A Select Collection of Original Scottish Airs for the Voice is a multi-volume collection of Scottish song edited and published by the entrepreneurial musician, publisher and Clerk to the Board of Trustees for Encouragement of Art and Manufacture in Scotland, George Thomson. For the first volume, which appeared in 1793, Thomson commissioned the composer Ignaz Pleyel to provide musical settings. He subsequently expanded his scheme throughout his life in further volumes and editions.

==Contents==

Between 1792 and his death in 1796, the poet Robert Burns contributed (for little or no remuneration) over 100 songs to the work, including hallmark productions such as 'My Luve is like a Red Red Rose' and 'Is There for Honest Poverty'. Other 'librettists' in the original first volume include Allan Ramsay, Peter Pindar, Andrew Erskine, Earl Kellie, Richard Brinsley Sheridan, as well as traditional song.
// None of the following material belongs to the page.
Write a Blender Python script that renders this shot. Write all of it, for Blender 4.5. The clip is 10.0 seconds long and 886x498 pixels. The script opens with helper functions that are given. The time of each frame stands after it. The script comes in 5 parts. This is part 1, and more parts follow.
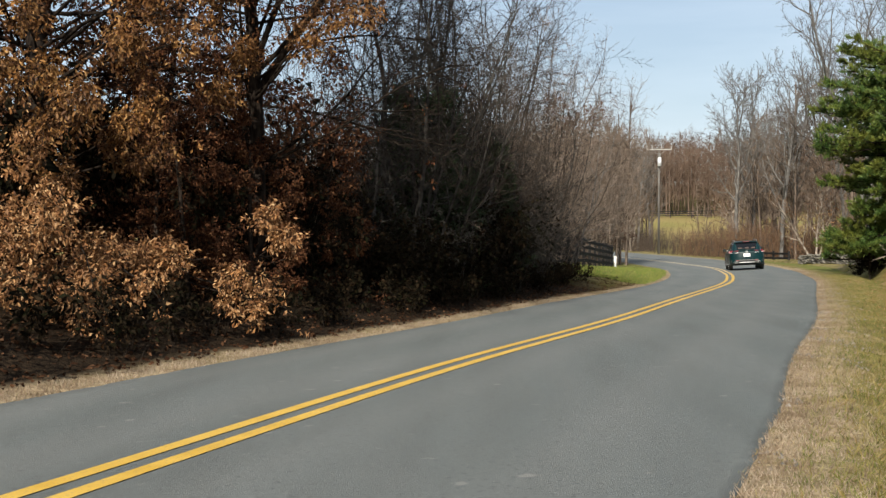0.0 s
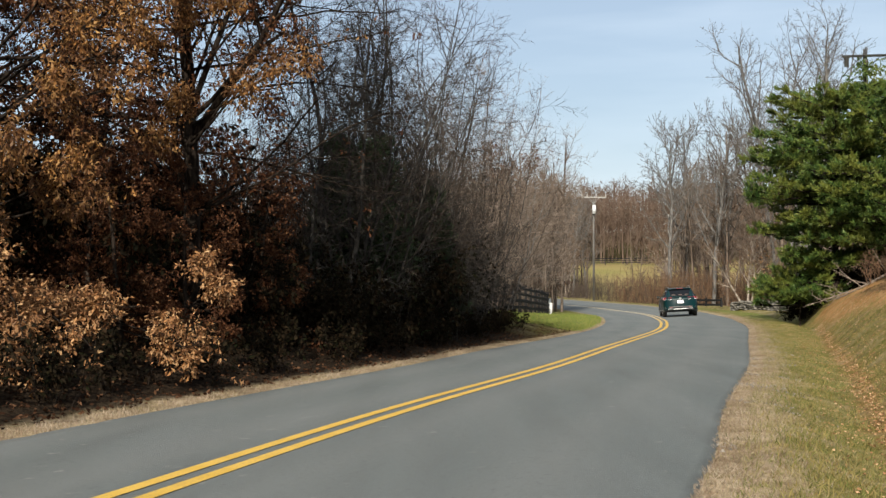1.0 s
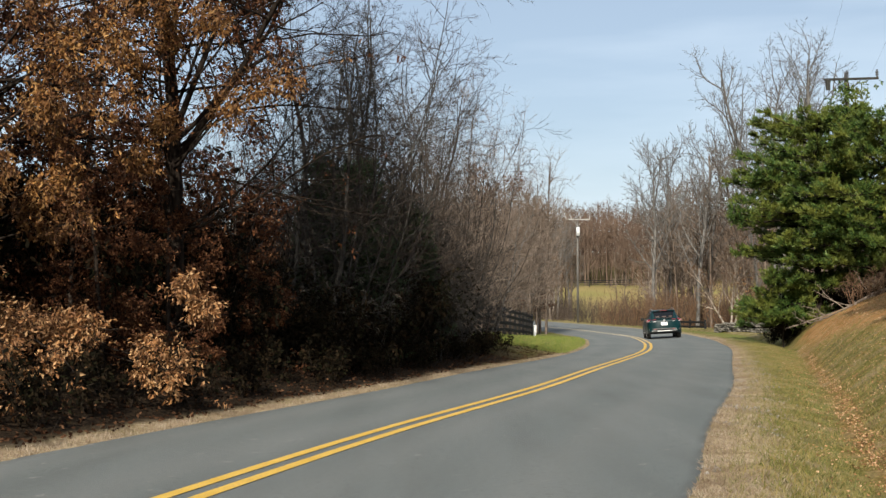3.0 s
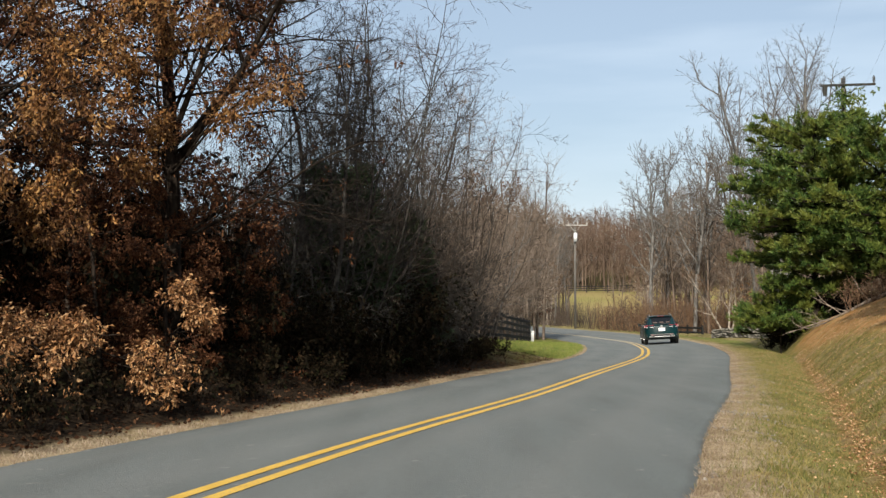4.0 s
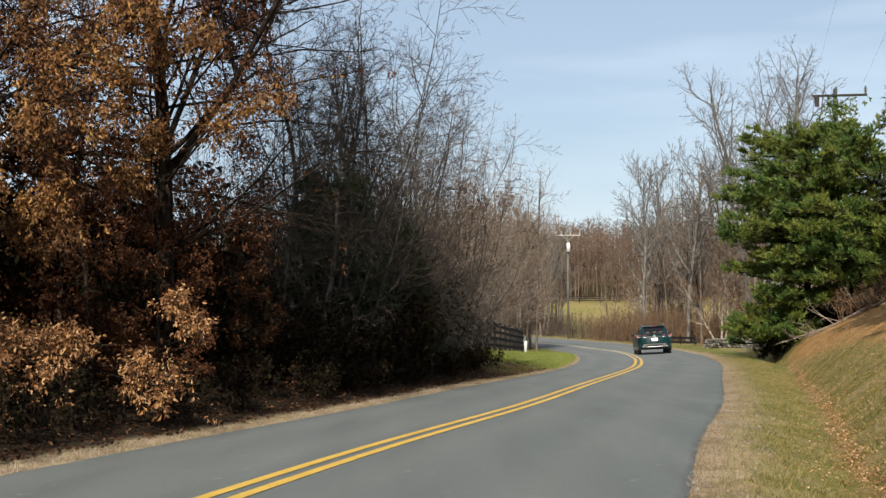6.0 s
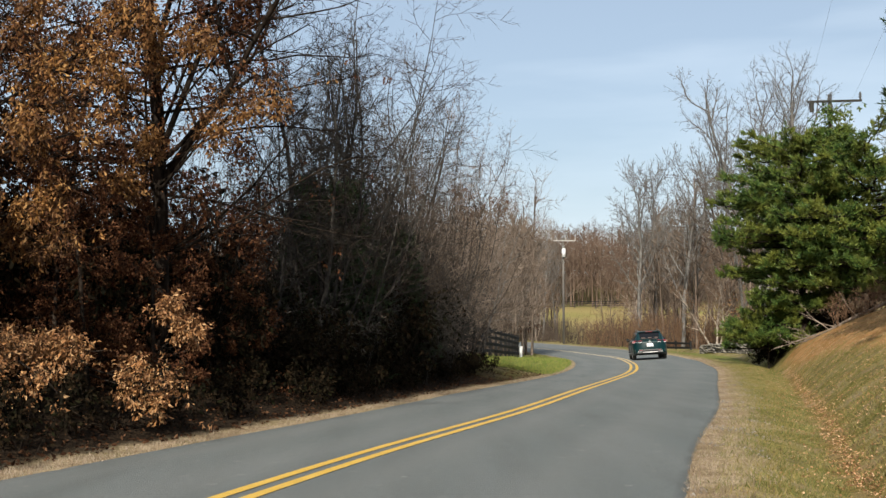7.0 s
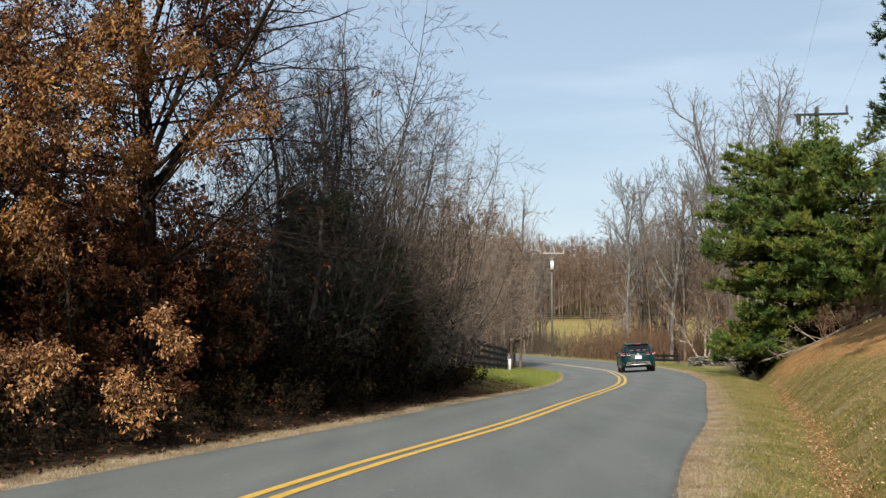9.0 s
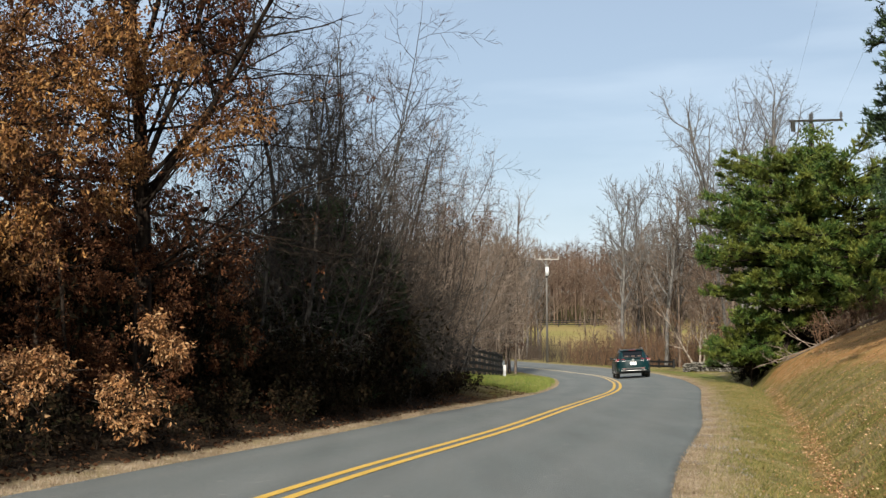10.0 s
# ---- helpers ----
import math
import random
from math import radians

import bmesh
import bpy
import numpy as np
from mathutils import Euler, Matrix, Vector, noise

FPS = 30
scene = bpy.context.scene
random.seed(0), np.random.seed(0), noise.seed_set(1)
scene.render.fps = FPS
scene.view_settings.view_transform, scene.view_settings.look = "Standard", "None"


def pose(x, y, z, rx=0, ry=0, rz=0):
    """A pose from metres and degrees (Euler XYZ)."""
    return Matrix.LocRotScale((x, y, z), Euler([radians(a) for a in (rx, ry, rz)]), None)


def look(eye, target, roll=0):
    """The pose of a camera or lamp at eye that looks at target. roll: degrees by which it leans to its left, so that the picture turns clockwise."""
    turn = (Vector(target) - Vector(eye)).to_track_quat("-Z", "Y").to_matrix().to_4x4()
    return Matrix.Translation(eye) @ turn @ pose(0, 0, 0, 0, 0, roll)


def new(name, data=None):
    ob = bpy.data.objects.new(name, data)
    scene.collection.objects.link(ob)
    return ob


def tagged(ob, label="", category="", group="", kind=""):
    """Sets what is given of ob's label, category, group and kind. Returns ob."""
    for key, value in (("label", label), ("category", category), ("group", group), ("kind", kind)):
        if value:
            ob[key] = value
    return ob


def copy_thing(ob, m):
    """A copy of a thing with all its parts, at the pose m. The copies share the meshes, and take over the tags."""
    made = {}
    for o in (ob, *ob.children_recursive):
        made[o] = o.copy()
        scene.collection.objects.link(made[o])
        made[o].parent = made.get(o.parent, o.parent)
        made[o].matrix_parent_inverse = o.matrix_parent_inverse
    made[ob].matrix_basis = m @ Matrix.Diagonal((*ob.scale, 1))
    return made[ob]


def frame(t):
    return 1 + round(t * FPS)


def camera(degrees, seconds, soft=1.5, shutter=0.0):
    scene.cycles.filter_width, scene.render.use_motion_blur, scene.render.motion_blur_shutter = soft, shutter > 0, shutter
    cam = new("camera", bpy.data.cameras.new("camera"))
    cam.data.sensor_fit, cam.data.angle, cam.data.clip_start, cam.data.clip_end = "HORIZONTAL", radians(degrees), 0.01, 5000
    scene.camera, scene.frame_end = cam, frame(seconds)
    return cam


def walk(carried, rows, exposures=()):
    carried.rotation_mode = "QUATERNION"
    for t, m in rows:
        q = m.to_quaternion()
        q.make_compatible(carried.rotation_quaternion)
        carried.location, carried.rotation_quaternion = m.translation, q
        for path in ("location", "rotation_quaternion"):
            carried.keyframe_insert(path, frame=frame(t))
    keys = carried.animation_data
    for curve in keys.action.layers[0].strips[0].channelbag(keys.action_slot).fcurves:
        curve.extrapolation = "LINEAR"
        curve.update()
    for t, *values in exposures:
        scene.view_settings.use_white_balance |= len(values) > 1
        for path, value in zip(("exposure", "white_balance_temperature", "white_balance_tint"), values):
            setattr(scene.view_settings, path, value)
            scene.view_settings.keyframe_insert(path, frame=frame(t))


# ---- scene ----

The first 'set' of the first volume of Original Scottish Airs begins with the song 'The Smiling Morn' (more commonly known as 'The Birks of Invermay'), a known favourite of the poet Robert Fergusson.

The title page of the first 1793 edition runs: A Select Collection of Original Scottish Airs for the Voice. To each of which are added Introductory & Concluding Symphonies & Accompanyments for the Violin & Piano Forte, by Pleyel. With Select & Characteristic Verses by the most admired Scottish Poets adapted to each Air, many of them entirely new. Also Suitable English Verses in addition to such of the Songs as are written in the Scottish dialect.

==Expansion==

George Thomson continued to develop further editions of Scottish Airs throughout his life and, following its success, extend the principles he established to make similar gatherings of other national airs, commissioning European composers as disparate as Kozeluch, Haydn, Beethoven, Weber, Hummel and Bishop in the process. Thomson ultimately issued three separate folio collections: Scottish (6 volumes, 1793-1841), Welsh (3 volumes, 1809-1814), and Irish (2 volumes, 1814-1816).